SET PROBLEM - Leave out the pictures; transcribe all else exactly.

+++ INFORMATION SUPPLIED

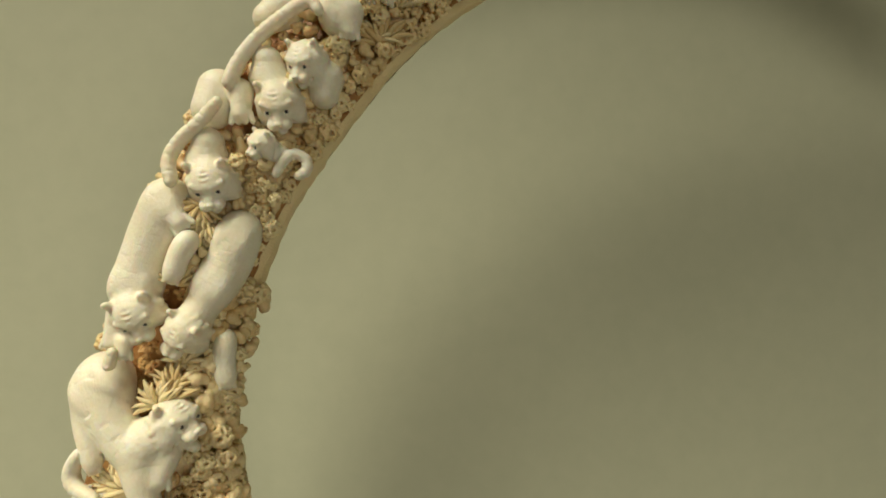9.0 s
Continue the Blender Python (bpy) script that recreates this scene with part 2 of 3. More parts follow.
for n in range(len(crust_rows) - 1):
    s = float(np.interp(crust_rows[n], np.arange(len(RUN)), RUN))
    for k in range(CR):
        a = 2 * math.pi * (k + 0.5) / CR
        wob = 0.022 * noise.noise((a * 9, s * 8, 1)) + 0.016 * noise.noise((a * 34, s * 8, 5)) + 0.010 * noise.noise((a * 80, s * 12, 9))
        turn_in = math.cos(a)     # -1 on the hollow side
        faces_us = math.sin(a)
        edge = 0.128 + 0.05 * max(0, -turn_in - 0.55) / 0.45 + 0.10 * max(0, turn_in - 0.72) / 0.28
        low = -0.985 + 0.36 * max(0, (0.25 - s) / 0.2)
        bark = s + wob < edge or (s < 0.46 and turn_in < low + wob * 2 - max(0, s - 0.34)) or faces_us < (-0.12 if s < 0.3 else -0.45 if s < 1.05 else -0.55) + wob
        if bark:
            crust_f.append((crust_point(n, k), crust_point(n, (k + 1) % CR), crust_point(n + 1, (k + 1) % CR), crust_point(n + 1, k)))
mesh_object("bark_crust", crust_v, crust_f, [BARK], tusk, "rough black outer bark on tip and back")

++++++

SOLUTION -
9.0 s
Continue the Blender Python (bpy) script that recreates this scene with part 2 of 3. More parts follow.
for n in range(len(crust_rows) - 1):
    s = float(np.interp(crust_rows[n], np.arange(len(RUN)), RUN))
    for k in range(CR):
        a = 2 * math.pi * (k + 0.5) / CR
        wob = 0.022 * noise.noise((a * 9, s * 8, 1)) + 0.016 * noise.noise((a * 34, s * 8, 5)) + 0.010 * noise.noise((a * 80, s * 12, 9))
        turn_in = math.cos(a)     # -1 on the hollow side
        faces_us = math.sin(a)
        edge = 0.128 + 0.05 * max(0, -turn_in - 0.55) / 0.45 + 0.10 * max(0, turn_in - 0.72) / 0.28
        low = -0.985 + 0.36 * max(0, (0.25 - s) / 0.2)
        bark = s + wob < edge or (s < 0.46 and turn_in < low + wob * 2 - max(0, s - 0.34)) or faces_us < (-0.12 if s < 0.3 else -0.45 if s < 1.05 else -0.55) + wob
        if bark:
            crust_f.append((crust_point(n, k), crust_point(n, (k + 1) % CR), crust_point(n + 1, (k + 1) % CR), crust_point(n + 1, k)))
mesh_object("bark_crust", crust_v, crust_f, [BARK], tusk, "rough black outer bark on tip and back")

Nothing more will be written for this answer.